A most irregular column
There’s something funny going on at the Listener. Errors are creeping in. In the 30 June issue, a caption calls Gandhi Ghandi. Well, stuff happens. But in this week’s issue there are errors even in pages that should be perfect, ie the editorial and the letters pages.
The editorial is unsigned for, I think, the first time ever. That is either an error or it’s deliberate, in which case there should be an explanation. So either way, it’s an error.
The letters pages appear not to have been edited, sub-edited or proofread. The letter from Brian Booth on the apparent GP crisis has an opening parenthetical comma but not a closing one:
Communal self-sufficiency (sans) cars, as advocated by WHO in 1940 remains a possibility.
The letter from Simon Upton on global warming refers to the new coal-fired power plants due to open in China, India and the US as emitting “an additional 900 million tons” of CO2 per year. Did Upton mean tons or tonnes? Someone should have rung him to ask and, if he meant tons, inserted “[sic]” to make it clear.
Okay, nit-picking so far (though there never used to be nits to pick). How about this letter from Victoria Wynne-Jones on being a tenant:
In an ideal world insulation would be installed and the windows double-glazed, but the owners of the property were unwillingly to provide a dehumidifier, let alone insulation.
And there’s a punctuation doozey in this letter from Terri Byrne on SOEs:
If profitability is dependent on ignoring social and environmental impacts. It is robbery, because it suggests that only by behaving badly towards others, including your customers, can you profit.
In a book review we get this:
Their exploits are among the fascinating array of historical anecdotes that make up Myint-U’s modern historiography The River of Lost Footsteps: A History of Burma.
Er, no. That’s not what “historiography” means. If the writer got it wrong, the sub should have fixed it. That’s the sub’s job.
In his preview of films on TV, Philip Matthews writes of Independence Day:
In the 90s, films like this and Emmerich’s follow-up, Godzilla, were totalitarian rabble-rousers made by a country that wished it had a real war to fight.
Let’s not stop to wonder if this is how the movies seemed in the 90s – let’s ask how on earth a movie can be “totalitarian”. Because the director is German and therefore a modern Leni Riefenstahl? Unlikely, really. He’s gay, and his business partner is Jewish. Another part of the sub’s job is to save writers from making idiots of themselves.
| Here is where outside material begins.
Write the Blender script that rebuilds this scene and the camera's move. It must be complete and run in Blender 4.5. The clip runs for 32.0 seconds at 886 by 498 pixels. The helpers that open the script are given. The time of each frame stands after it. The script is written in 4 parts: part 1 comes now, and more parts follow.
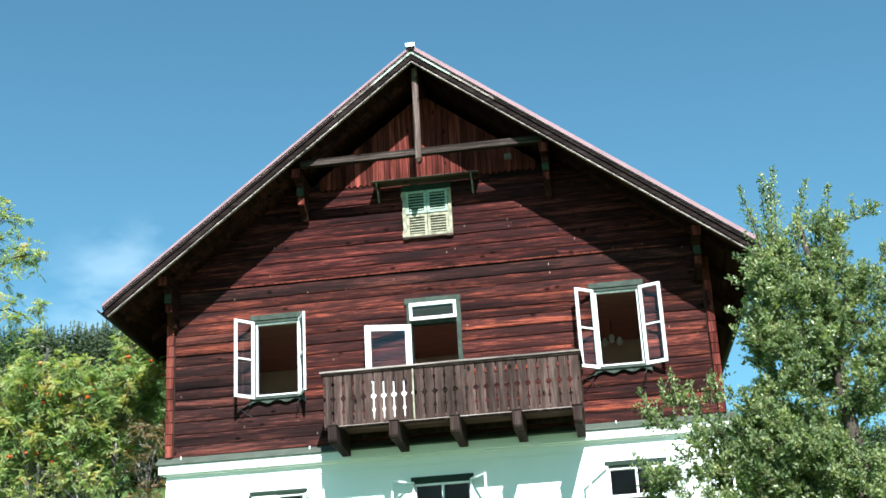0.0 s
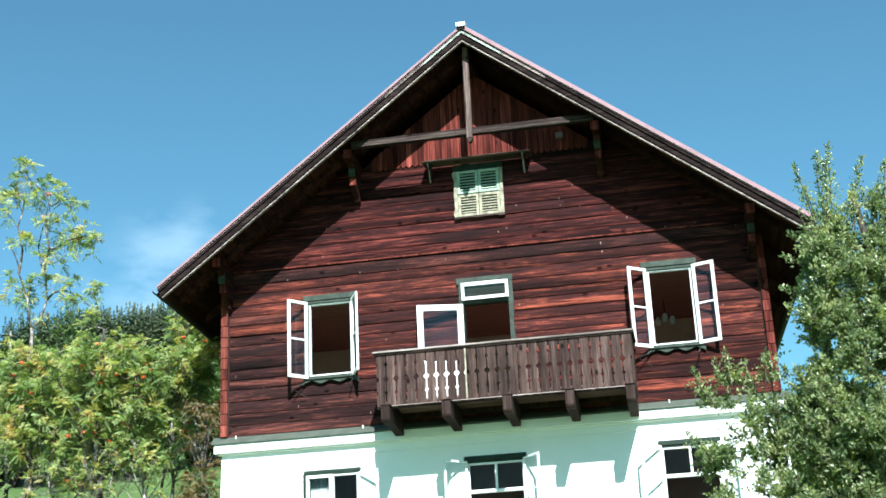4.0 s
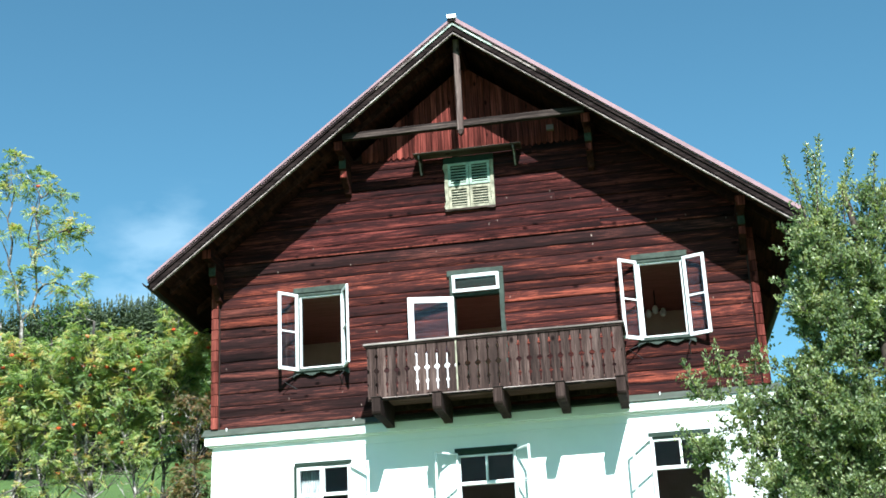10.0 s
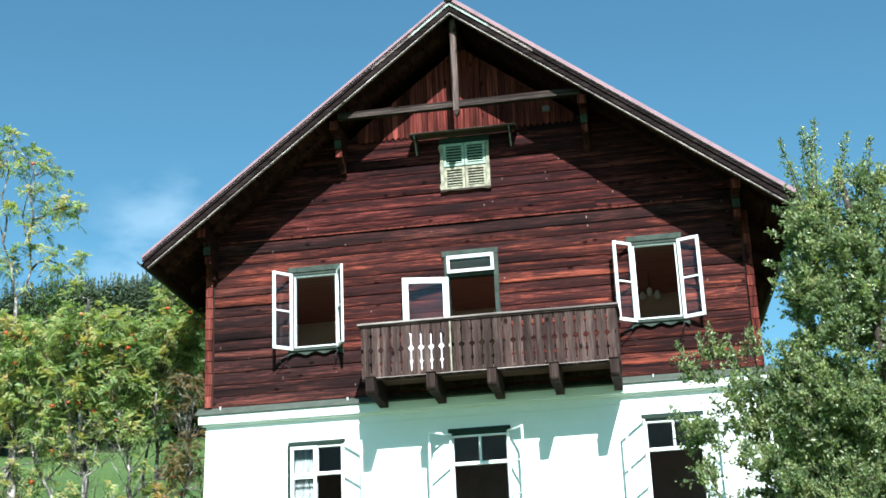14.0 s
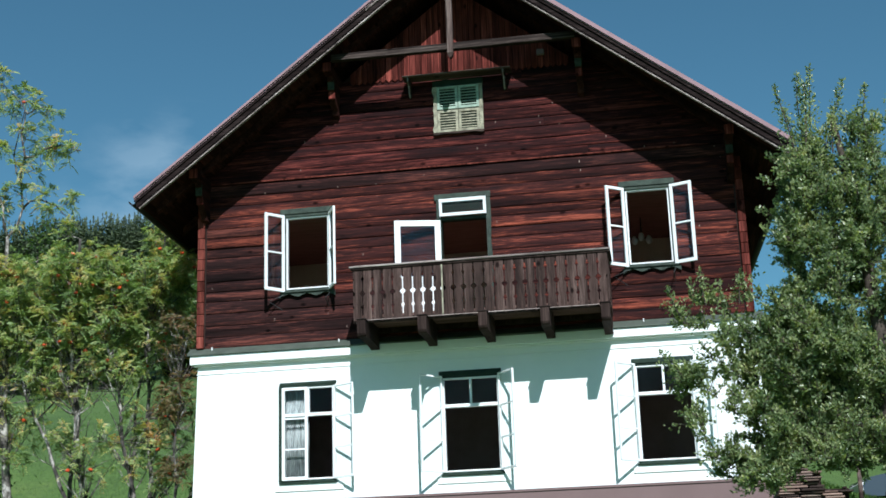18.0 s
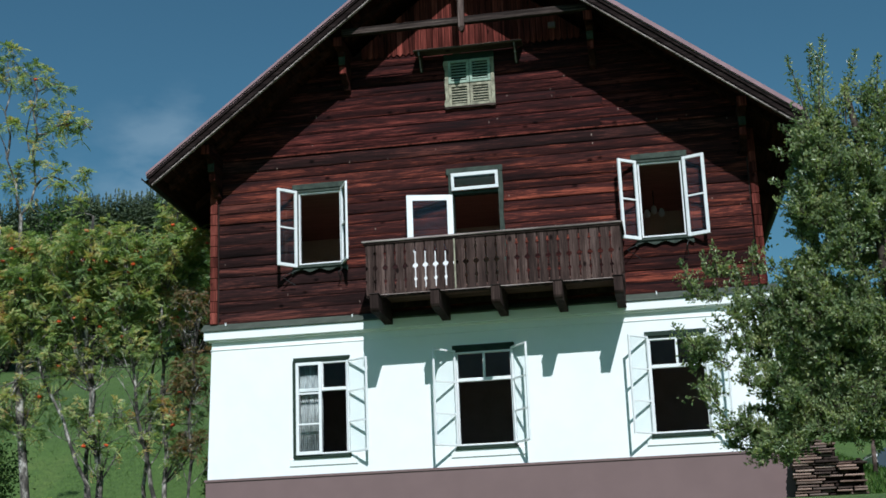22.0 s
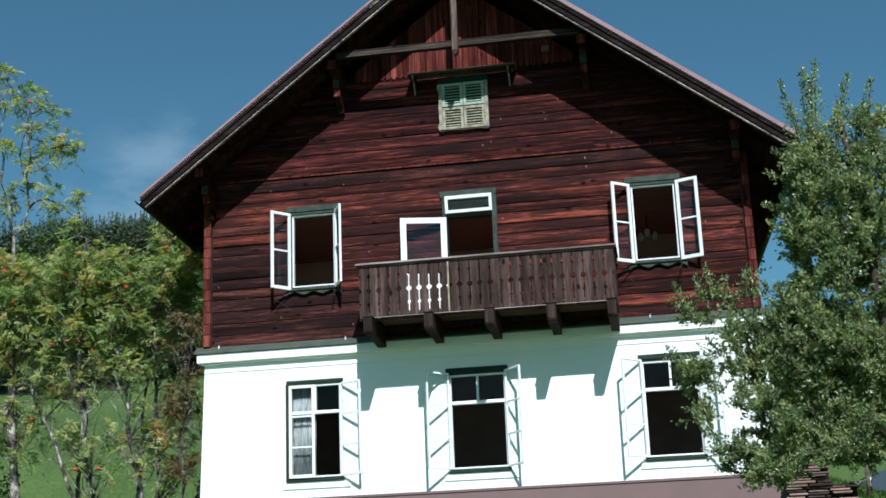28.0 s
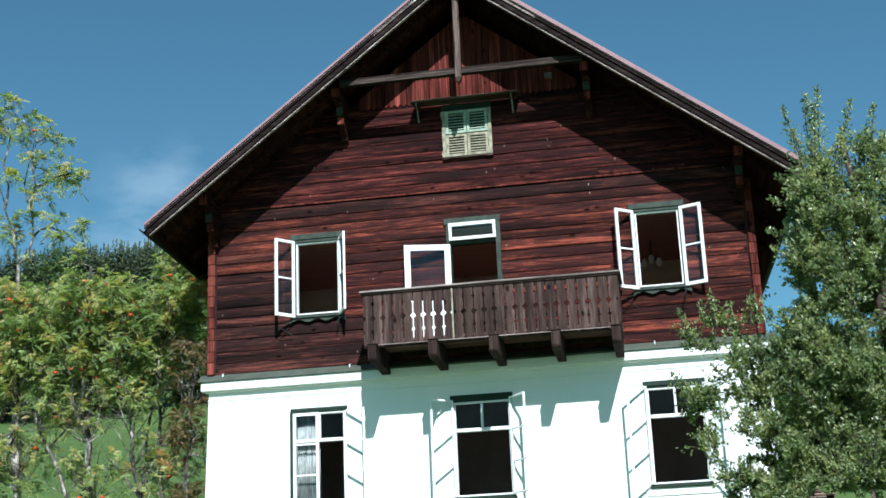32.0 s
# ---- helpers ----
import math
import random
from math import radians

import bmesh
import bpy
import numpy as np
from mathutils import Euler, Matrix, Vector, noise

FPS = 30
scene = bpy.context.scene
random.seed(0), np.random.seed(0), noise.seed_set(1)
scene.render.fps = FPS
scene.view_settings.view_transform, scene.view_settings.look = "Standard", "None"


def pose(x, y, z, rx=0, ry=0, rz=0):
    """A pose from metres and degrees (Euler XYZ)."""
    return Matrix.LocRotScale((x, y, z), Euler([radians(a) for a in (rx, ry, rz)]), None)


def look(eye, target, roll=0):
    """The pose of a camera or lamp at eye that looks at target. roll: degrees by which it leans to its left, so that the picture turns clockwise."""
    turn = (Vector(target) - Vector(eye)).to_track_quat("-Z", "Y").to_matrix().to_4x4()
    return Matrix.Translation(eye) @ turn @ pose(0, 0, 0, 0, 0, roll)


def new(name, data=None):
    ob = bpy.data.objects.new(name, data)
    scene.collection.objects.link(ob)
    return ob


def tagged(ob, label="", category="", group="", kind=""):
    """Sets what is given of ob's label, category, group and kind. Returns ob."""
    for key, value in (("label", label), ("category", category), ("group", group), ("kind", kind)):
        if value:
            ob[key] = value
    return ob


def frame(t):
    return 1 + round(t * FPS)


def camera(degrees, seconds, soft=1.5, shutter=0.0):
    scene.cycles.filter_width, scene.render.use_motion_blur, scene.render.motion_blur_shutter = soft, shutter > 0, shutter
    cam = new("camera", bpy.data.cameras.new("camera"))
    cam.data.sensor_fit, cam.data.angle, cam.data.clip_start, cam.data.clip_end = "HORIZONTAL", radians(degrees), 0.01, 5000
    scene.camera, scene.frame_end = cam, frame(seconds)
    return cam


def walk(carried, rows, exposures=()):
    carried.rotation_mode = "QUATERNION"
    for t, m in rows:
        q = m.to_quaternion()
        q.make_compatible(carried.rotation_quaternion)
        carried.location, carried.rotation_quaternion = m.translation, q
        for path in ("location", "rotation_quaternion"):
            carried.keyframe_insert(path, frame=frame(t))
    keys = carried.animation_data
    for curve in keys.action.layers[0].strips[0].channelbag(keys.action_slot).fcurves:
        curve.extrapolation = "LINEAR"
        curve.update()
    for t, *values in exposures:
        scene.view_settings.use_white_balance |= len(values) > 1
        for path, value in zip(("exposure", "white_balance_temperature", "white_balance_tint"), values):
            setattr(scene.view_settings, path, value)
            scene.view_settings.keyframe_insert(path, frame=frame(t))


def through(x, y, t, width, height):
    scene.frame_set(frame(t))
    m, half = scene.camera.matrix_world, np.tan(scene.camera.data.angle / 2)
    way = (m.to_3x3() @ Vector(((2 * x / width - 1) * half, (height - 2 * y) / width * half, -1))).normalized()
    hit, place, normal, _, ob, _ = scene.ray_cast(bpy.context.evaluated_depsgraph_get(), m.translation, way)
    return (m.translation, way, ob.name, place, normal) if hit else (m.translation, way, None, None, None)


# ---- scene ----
# A camera held at one spot on the slope below the house, turning a little: seconds, yaw, pitch, roll.
EYE = (3.299, -23.500, -1.390)
PATH = [
    (0, 7.378, 19.848, -3.185),
    (0.5, 8.460, 20.087, -2.620),
    (1, 9.194, 19.701, -2.924),
    (1.5, 9.351, 19.215, -2.762),
    (2, 9.573, 19.103, -2.556),
    (2.5, 9.516, 18.998, -2.352),
    (3, 9.564, 19.168, -2.526),
    (3.5, 9.724, 19.175, -2.670),
    (5.5, 9.706, 18.694, -2.858),
    (6, 9.682, 18.659, -2.788),
    (6.5, 9.572, 18.719, -2.747),
    (7, 9.479, 18.763, -2.671),
    (7.5, 9.321, 18.711, -2.640),
    (8, 9.342, 18.849, -2.667),
    (8.5, 9.638, 18.766, -2.819),
    (9, 9.596, 18.757, -2.902),
    (9.5, 9.530, 18.705, -2.933),
    (10, 9.353, 18.753, -2.840),
    (10.5, 9.562, 18.761, -2.830),
    (11, 9.510, 18.746, -2.729),
    (11.5, 9.457, 18.779, -2.765),
    (12, 9.342, 18.833, -2.650),
    (12.5, 9.494, 18.639, -2.516),
    (13, 9.360, 18.614, -2.445),
    (13.5, 9.320, 18.474, -2.349),
    (14, 9.164, 17.920, -2.467),
    (14.5, 9.114, 17.671, -2.487),
    (16.5, 9.207, 16.381, -2.151),
    (17, 9.049, 16.160, -2.045),
    (17.5, 8.940, 15.849, -2.070),
    (18, 8.917, 15.495, -1.983),
    (18.5, 8.909, 14.826, -1.858),
    (19, 9.263, 14.481, -1.751),
    (19.5, 9.278, 14.387, -1.875),
    (20, 9.268, 14.361, -2.097),
    (20.5, 9.367, 14.443, -2.123),
    (21, 9.406, 14.393, -2.106),
    (21.5, 9.695, 14.457, -2.261),
    (22, 9.504, 14.425, -2.228),
    (22.5, 9.475, 14.437, -2.157),
    (23, 9.332, 14.568, -2.157),
    (23.5, 9.259, 14.750, -1.982),
    (24, 9.108, 14.926, -1.874),
    (24.5, 8.994, 15.007, -1.812),
    (25, 8.967, 14.918, -1.798),
    (25.5, 9.240, 15.012, -1.750),
    (27.5, 9.091, 15.267, -2.209),
    (28, 9.185, 15.382, -2.241),
    (28.5, 9.336, 15.704, -2.539),
    (29, 9.177, 16.029, -2.572),
    (29.5, 9.176, 16.612, -2.376),
    (30, 9.071, 16.735, -2.345),
    (30.5, 9.104, 16.785, -2.340),
    (31, 9.123, 16.640, -2.040),
    (31.5, 9.199, 16.528, -2.229),
    (32, 9.313, 16.536, -2.398),
]
cam = camera(36.37, 32.0, soft=1.65)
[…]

It’s not just the subs who are nodding off. Denis Welch’s “Culture Vulture” column tells us that the winner of “Australia’s top literary prize”, the Miles Franklin Award, is Carpentaria by Alexis Wright. But:
Despite several calls, the Vulture has been unable to establish who in New Zealand, if anyone, will publish Carpentaria.
The short answer is: nobody, obviously. Books published overseas don’t get published here, they are imported by a distributor eg Random House, Penguin, HarperCollins, Southern Publishing Group etc. You’d think a former books editor of the magazine would know that. So the real question is: “who in New Zealand, if anyone, will distribute Carpentaria”. Shouldn’t be hard for a journalist to answer, should it? It took me a minute of Googling to find out who the publisher is, maybe 30 seconds to email him and ask “Do you have a distributor in New Zealand?” and about an hour to get the reply, “I wish we did, but we don’t.”
There may seem minor points, and would be with any other New Zealand magazine, but the Listener has for so long set the standard that it is disappointing to see such slipshod work. One hopes this is a temporary glitch. According to the staff listing the magazine no longer has a Chief Sub-Editor, so presumably there is no one in charge of quality control. There should be.
Meanwhile, over at the newly editorless Metro – and isn’t Lauren Quaintance a huge loss to the industry – the new issue has a useful roundup of bars and stars, the “20 Questions” are still funny, photography and design are sharp, and the features look promising. But as with the Listener there are some odd glitches. Gary Steel’s review of Tinariwen’s new album absurdly refers to “Gaddafi’s rebellion against the Malian government” (how does a head of state rebel against his neighbour’s government?) and Graham Adams writes of Paris, Je T’Aime or, as he calls it, Paris Je T’Aime that “the cinematography is, as you might expect with such a glittering roll-call of directors, first rate”. Actually, cinematography is due to the cinematographer, not the director. Does anyone read this stuff before it's printed?
Small points all, perhaps, but when you can’t trust details in a magazine, you start to wonder if you can trust anything in it.